The listing below should be printed exactly, every line of it. Skip the pictures.
---------------
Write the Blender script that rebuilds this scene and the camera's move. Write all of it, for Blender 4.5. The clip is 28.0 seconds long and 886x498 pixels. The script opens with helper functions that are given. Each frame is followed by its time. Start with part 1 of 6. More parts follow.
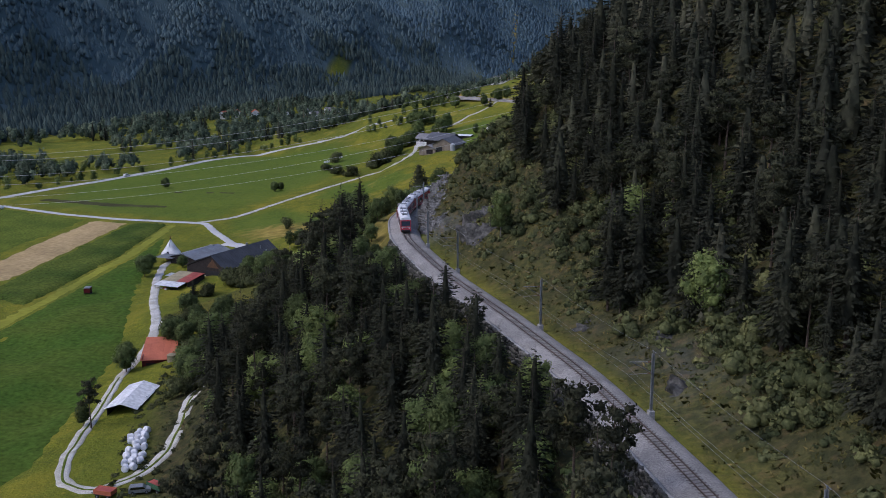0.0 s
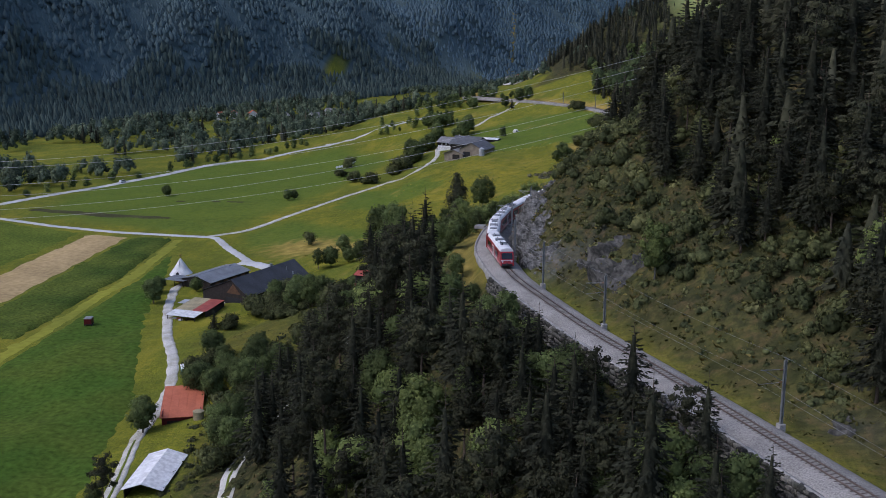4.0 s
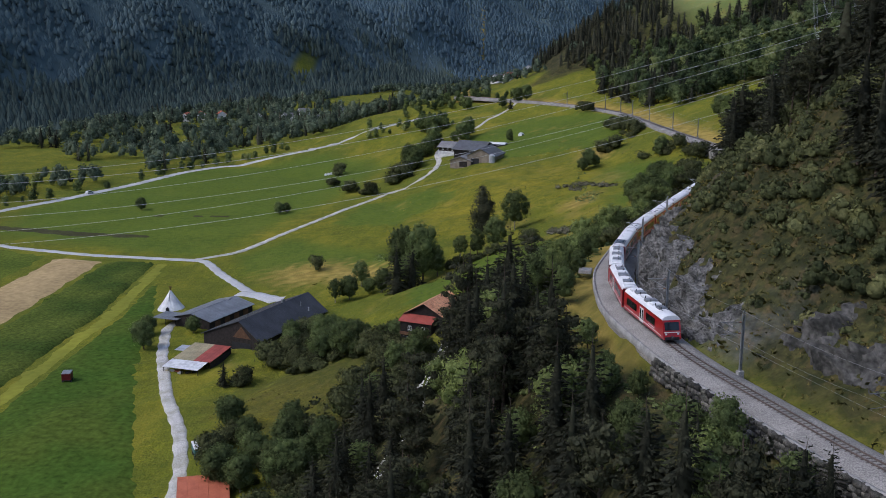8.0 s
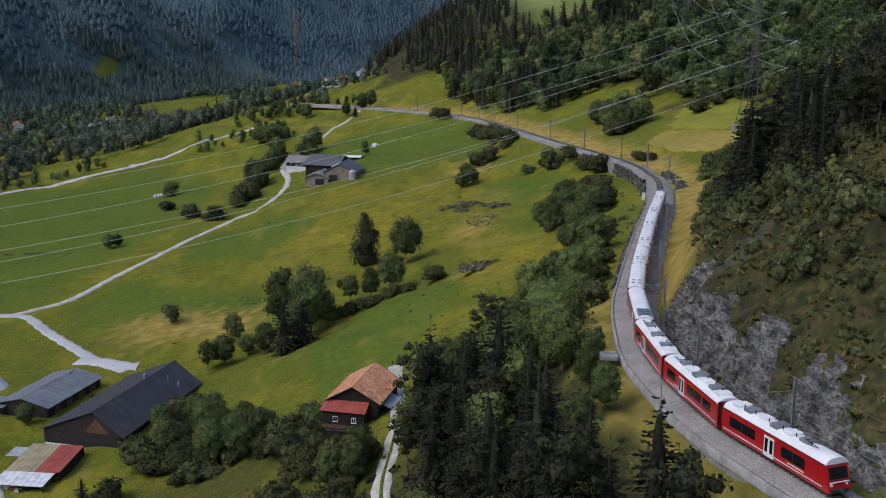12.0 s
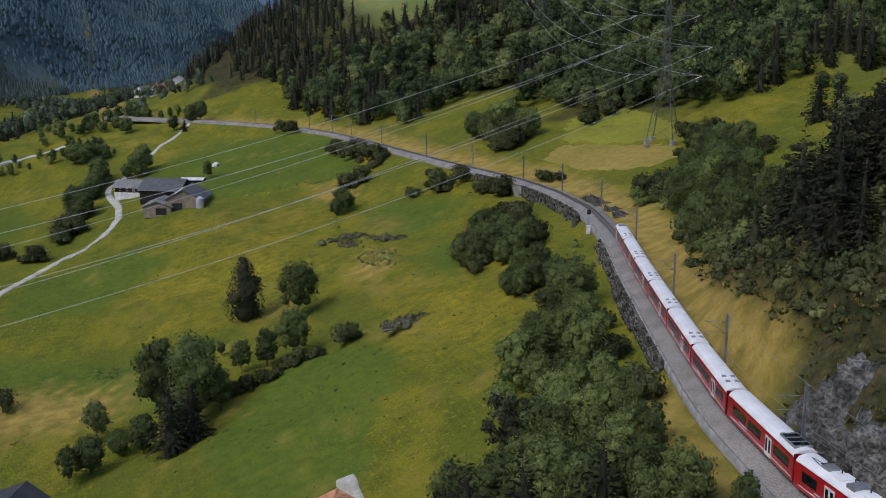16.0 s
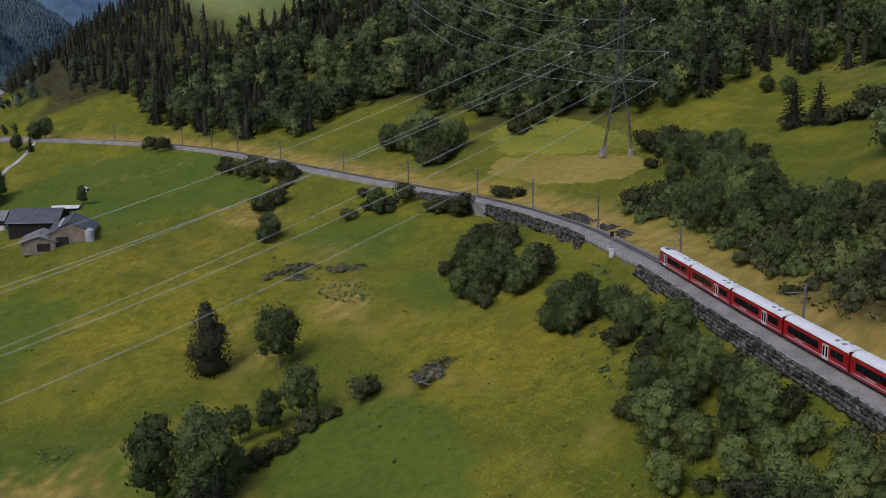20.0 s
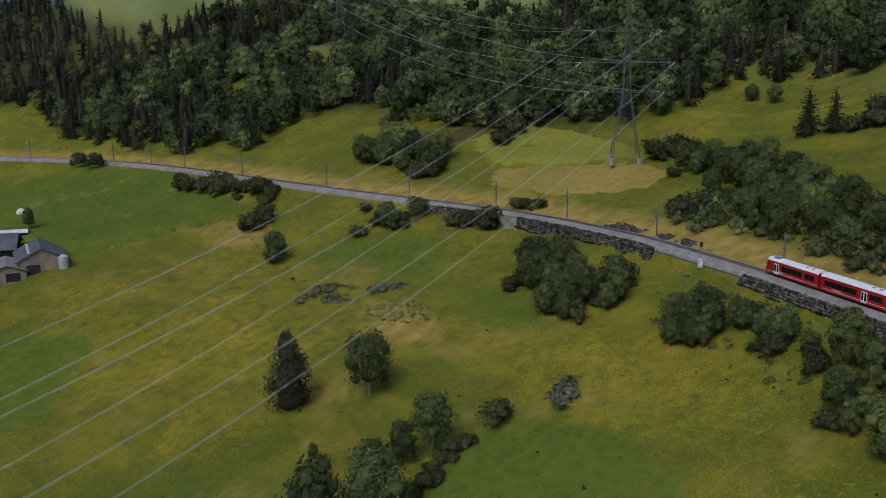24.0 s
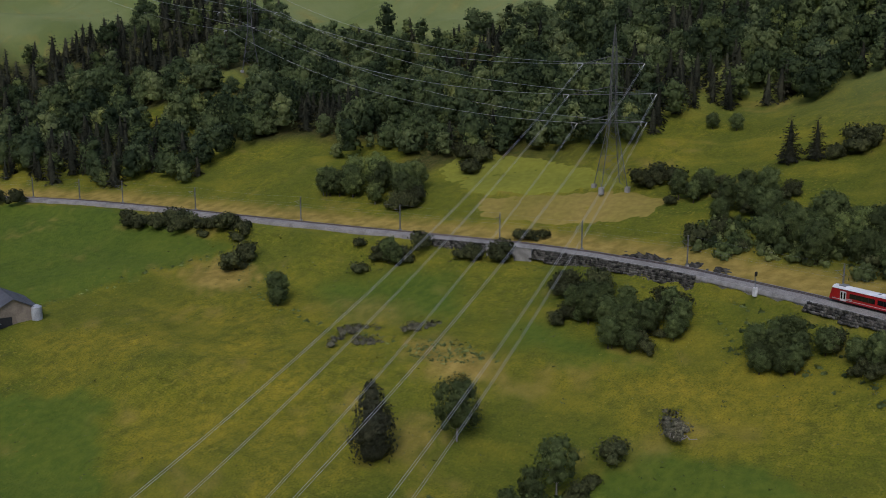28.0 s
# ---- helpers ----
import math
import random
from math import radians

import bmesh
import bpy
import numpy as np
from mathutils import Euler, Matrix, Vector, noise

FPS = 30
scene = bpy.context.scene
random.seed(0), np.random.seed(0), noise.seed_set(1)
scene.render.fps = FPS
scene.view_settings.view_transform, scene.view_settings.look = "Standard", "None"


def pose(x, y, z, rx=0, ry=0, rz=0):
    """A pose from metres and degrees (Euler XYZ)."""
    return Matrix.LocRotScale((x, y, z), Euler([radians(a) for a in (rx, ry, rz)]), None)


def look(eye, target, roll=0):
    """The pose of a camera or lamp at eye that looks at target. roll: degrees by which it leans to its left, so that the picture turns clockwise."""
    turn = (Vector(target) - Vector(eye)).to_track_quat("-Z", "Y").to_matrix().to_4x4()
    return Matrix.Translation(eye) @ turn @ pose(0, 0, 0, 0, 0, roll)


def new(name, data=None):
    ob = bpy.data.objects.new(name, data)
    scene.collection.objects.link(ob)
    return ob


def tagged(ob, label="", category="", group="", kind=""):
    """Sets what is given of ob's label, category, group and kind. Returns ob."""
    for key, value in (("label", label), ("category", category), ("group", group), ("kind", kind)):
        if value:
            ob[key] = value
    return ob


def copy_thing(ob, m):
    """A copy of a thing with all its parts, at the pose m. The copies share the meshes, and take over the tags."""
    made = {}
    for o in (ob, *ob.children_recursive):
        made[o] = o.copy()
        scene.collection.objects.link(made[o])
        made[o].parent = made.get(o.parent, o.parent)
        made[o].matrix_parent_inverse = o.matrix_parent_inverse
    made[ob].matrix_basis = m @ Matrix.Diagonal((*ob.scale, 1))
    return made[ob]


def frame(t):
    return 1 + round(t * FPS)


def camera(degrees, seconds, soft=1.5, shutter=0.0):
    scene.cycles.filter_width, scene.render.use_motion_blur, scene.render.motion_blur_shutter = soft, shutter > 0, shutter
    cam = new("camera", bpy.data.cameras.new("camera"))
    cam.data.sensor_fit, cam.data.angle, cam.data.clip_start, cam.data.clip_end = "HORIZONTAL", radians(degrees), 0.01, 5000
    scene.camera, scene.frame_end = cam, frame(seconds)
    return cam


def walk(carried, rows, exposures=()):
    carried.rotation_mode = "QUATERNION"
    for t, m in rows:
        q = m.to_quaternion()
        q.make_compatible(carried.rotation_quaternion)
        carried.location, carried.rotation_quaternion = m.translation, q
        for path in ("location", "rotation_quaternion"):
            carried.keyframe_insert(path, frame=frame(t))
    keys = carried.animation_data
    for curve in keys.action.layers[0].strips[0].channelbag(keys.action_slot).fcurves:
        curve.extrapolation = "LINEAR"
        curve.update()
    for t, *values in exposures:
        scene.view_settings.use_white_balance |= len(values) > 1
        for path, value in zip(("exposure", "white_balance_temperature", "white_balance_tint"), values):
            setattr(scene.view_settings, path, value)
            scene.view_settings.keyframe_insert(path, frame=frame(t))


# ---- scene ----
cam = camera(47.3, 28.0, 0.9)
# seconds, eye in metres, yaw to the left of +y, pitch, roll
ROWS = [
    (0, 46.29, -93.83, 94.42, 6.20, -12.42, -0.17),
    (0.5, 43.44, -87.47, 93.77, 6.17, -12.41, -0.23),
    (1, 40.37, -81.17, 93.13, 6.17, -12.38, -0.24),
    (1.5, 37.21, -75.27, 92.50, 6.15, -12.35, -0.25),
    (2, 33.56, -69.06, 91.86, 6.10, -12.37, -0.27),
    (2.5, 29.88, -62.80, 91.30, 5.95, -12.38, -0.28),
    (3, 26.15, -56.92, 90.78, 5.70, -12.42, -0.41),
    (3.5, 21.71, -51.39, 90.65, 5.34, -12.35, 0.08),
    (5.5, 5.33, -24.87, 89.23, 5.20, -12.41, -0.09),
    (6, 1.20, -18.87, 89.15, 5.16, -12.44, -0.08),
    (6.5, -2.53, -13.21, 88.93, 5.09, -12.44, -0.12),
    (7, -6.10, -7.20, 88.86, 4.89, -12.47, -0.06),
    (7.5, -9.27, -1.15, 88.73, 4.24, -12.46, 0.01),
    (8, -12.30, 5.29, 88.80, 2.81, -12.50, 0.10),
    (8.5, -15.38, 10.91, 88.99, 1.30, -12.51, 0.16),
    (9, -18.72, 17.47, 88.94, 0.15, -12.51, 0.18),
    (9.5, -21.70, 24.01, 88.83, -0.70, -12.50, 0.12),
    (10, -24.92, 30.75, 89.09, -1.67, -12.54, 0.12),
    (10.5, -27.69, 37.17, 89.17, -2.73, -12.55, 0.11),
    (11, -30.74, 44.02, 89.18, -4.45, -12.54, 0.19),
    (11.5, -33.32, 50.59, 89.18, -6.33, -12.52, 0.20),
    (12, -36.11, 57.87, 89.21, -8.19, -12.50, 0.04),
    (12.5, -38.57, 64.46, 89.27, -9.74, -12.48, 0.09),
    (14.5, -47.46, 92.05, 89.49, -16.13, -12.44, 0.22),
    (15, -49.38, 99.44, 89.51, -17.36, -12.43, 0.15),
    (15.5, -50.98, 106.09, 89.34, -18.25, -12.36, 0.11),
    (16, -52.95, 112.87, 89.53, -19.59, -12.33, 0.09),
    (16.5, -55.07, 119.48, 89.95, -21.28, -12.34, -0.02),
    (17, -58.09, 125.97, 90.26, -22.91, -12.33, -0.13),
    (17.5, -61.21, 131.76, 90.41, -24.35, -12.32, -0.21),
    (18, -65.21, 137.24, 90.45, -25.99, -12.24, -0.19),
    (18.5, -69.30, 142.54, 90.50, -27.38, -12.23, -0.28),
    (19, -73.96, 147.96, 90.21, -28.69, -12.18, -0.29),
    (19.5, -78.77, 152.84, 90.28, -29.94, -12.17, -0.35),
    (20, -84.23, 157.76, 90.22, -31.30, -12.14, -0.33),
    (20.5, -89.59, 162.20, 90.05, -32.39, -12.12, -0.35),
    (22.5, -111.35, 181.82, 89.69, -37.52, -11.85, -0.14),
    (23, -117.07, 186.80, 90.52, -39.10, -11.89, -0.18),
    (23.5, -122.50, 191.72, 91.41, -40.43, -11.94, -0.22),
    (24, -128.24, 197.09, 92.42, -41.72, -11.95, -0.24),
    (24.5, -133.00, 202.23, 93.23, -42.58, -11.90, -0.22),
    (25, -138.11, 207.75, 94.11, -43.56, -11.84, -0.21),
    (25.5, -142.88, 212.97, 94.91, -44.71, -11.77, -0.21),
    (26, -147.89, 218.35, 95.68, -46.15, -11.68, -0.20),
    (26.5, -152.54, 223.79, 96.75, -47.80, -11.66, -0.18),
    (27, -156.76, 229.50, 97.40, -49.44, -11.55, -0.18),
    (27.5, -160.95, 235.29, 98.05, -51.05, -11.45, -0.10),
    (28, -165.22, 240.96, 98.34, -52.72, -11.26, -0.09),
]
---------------
**ANSWER IN FULL:**
Write the Blender script that rebuilds this scene and the camera's move. Write all of it, for Blender 4.5. The clip is 28.0 seconds long and 886x498 pixels. The script opens with helper functions that are given. Each frame is followed by its time. Start with part 1 of 6. More parts follow.
0.0 s
4.0 s
8.0 s
12.0 s
16.0 s
20.0 s
24.0 s
28.0 s
# ---- helpers ----
import math
import random
from math import radians

import bmesh
import bpy
import numpy as np
from mathutils import Euler, Matrix, Vector, noise

FPS = 30
scene = bpy.context.scene
random.seed(0), np.random.seed(0), noise.seed_set(1)
scene.render.fps = FPS
scene.view_settings.view_transform, scene.view_settings.look = "Standard", "None"


def pose(x, y, z, rx=0, ry=0, rz=0):
    """A pose from metres and degrees (Euler XYZ)."""
    return Matrix.LocRotScale((x, y, z), Euler([radians(a) for a in (rx, ry, rz)]), None)


def look(eye, target, roll=0):
    """The pose of a camera or lamp at eye that looks at target. roll: degrees by which it leans to its left, so that the picture turns clockwise."""
    turn = (Vector(target) - Vector(eye)).to_track_quat("-Z", "Y").to_matrix().to_4x4()
    return Matrix.Translation(eye) @ turn @ pose(0, 0, 0, 0, 0, roll)


def new(name, data=None):
    ob = bpy.data.objects.new(name, data)
    scene.collection.objects.link(ob)
    return ob


def tagged(ob, label="", category="", group="", kind=""):
    """Sets what is given of ob's label, category, group and kind. Returns ob."""
    for key, value in (("label", label), ("category", category), ("group", group), ("kind", kind)):
        if value:
            ob[key] = value
    return ob


def copy_thing(ob, m):
    """A copy of a thing with all its parts, at the pose m. The copies share the meshes, and take over the tags."""
    made = {}
    for o in (ob, *ob.children_recursive):
        made[o] = o.copy()
        scene.collection.objects.link(made[o])
        made[o].parent = made.get(o.parent, o.parent)
        made[o].matrix_parent_inverse = o.matrix_parent_inverse
    made[ob].matrix_basis = m @ Matrix.Diagonal((*ob.scale, 1))
    return made[ob]


def frame(t):
    return 1 + round(t * FPS)


def camera(degrees, seconds, soft=1.5, shutter=0.0):
    scene.cycles.filter_width, scene.render.use_motion_blur, scene.render.motion_blur_shutter = soft, shutter > 0, shutter
    cam = new("camera", bpy.data.cameras.new("camera"))
    cam.data.sensor_fit, cam.data.angle, cam.data.clip_start, cam.data.clip_end = "HORIZONTAL", radians(degrees), 0.01, 5000
    scene.camera, scene.frame_end = cam, frame(seconds)
    return cam


def walk(carried, rows, exposures=()):
    carried.rotation_mode = "QUATERNION"
    for t, m in rows:
        q = m.to_quaternion()
        q.make_compatible(carried.rotation_quaternion)
        carried.location, carried.rotation_quaternion = m.translation, q
        for path in ("location", "rotation_quaternion"):
            carried.keyframe_insert(path, frame=frame(t))
    keys = carried.animation_data
    for curve in keys.action.layers[0].strips[0].channelbag(keys.action_slot).fcurves:
        curve.extrapolation = "LINEAR"
        curve.update()
    for t, *values in exposures:
        scene.view_settings.use_white_balance |= len(values) > 1
        for path, value in zip(("exposure", "white_balance_temperature", "white_balance_tint"), values):
            setattr(scene.view_settings, path, value)
            scene.view_settings.keyframe_insert(path, frame=frame(t))


# ---- scene ----
cam = camera(47.3, 28.0, 0.9)
# seconds, eye in metres, yaw to the left of +y, pitch, roll
ROWS = [
    (0, 46.29, -93.83, 94.42, 6.20, -12.42, -0.17),
    (0.5, 43.44, -87.47, 93.77, 6.17, -12.41, -0.23),
    (1, 40.37, -81.17, 93.13, 6.17, -12.38, -0.24),
    (1.5, 37.21, -75.27, 92.50, 6.15, -12.35, -0.25),
    (2, 33.56, -69.06, 91.86, 6.10, -12.37, -0.27),
    (2.5, 29.88, -62.80, 91.30, 5.95, -12.38, -0.28),
    (3, 26.15, -56.92, 90.78, 5.70, -12.42, -0.41),
    (3.5, 21.71, -51.39, 90.65, 5.34, -12.35, 0.08),
    (5.5, 5.33, -24.87, 89.23, 5.20, -12.41, -0.09),
    (6, 1.20, -18.87, 89.15, 5.16, -12.44, -0.08),
    (6.5, -2.53, -13.21, 88.93, 5.09, -12.44, -0.12),
    (7, -6.10, -7.20, 88.86, 4.89, -12.47, -0.06),
    (7.5, -9.27, -1.15, 88.73, 4.24, -12.46, 0.01),
    (8, -12.30, 5.29, 88.80, 2.81, -12.50, 0.10),
    (8.5, -15.38, 10.91, 88.99, 1.30, -12.51, 0.16),
    (9, -18.72, 17.47, 88.94, 0.15, -12.51, 0.18),
    (9.5, -21.70, 24.01, 88.83, -0.70, -12.50, 0.12),
    (10, -24.92, 30.75, 89.09, -1.67, -12.54, 0.12),
    (10.5, -27.69, 37.17, 89.17, -2.73, -12.55, 0.11),
    (11, -30.74, 44.02, 89.18, -4.45, -12.54, 0.19),
    (11.5, -33.32, 50.59, 89.18, -6.33, -12.52, 0.20),
    (12, -36.11, 57.87, 89.21, -8.19, -12.50, 0.04),
    (12.5, -38.57, 64.46, 89.27, -9.74, -12.48, 0.09),
    (14.5, -47.46, 92.05, 89.49, -16.13, -12.44, 0.22),
    (15, -49.38, 99.44, 89.51, -17.36, -12.43, 0.15),
    (15.5, -50.98, 106.09, 89.34, -18.25, -12.36, 0.11),
    (16, -52.95, 112.87, 89.53, -19.59, -12.33, 0.09),
    (16.5, -55.07, 119.48, 89.95, -21.28, -12.34, -0.02),
    (17, -58.09, 125.97, 90.26, -22.91, -12.33, -0.13),
    (17.5, -61.21, 131.76, 90.41, -24.35, -12.32, -0.21),
    (18, -65.21, 137.24, 90.45, -25.99, -12.24, -0.19),
    (18.5, -69.30, 142.54, 90.50, -27.38, -12.23, -0.28),
    (19, -73.96, 147.96, 90.21, -28.69, -12.18, -0.29),
    (19.5, -78.77, 152.84, 90.28, -29.94, -12.17, -0.35),
    (20, -84.23, 157.76, 90.22, -31.30, -12.14, -0.33),
    (20.5, -89.59, 162.20, 90.05, -32.39, -12.12, -0.35),
    (22.5, -111.35, 181.82, 89.69, -37.52, -11.85, -0.14),
    (23, -117.07, 186.80, 90.52, -39.10, -11.89, -0.18),
    (23.5, -122.50, 191.72, 91.41, -40.43, -11.94, -0.22),
    (24, -128.24, 197.09, 92.42, -41.72, -11.95, -0.24),
    (24.5, -133.00, 202.23, 93.23, -42.58, -11.90, -0.22),
    (25, -138.11, 207.75, 94.11, -43.56, -11.84, -0.21),
    (25.5, -142.88, 212.97, 94.91, -44.71, -11.77, -0.21),
    (26, -147.89, 218.35, 95.68, -46.15, -11.68, -0.20),
    (26.5, -152.54, 223.79, 96.75, -47.80, -11.66, -0.18),
    (27, -156.76, 229.50, 97.40, -49.44, -11.55, -0.18),
    (27.5, -160.95, 235.29, 98.05, -51.05, -11.45, -0.10),
    (28, -165.22, 240.96, 98.34, -52.72, -11.26, -0.09),
]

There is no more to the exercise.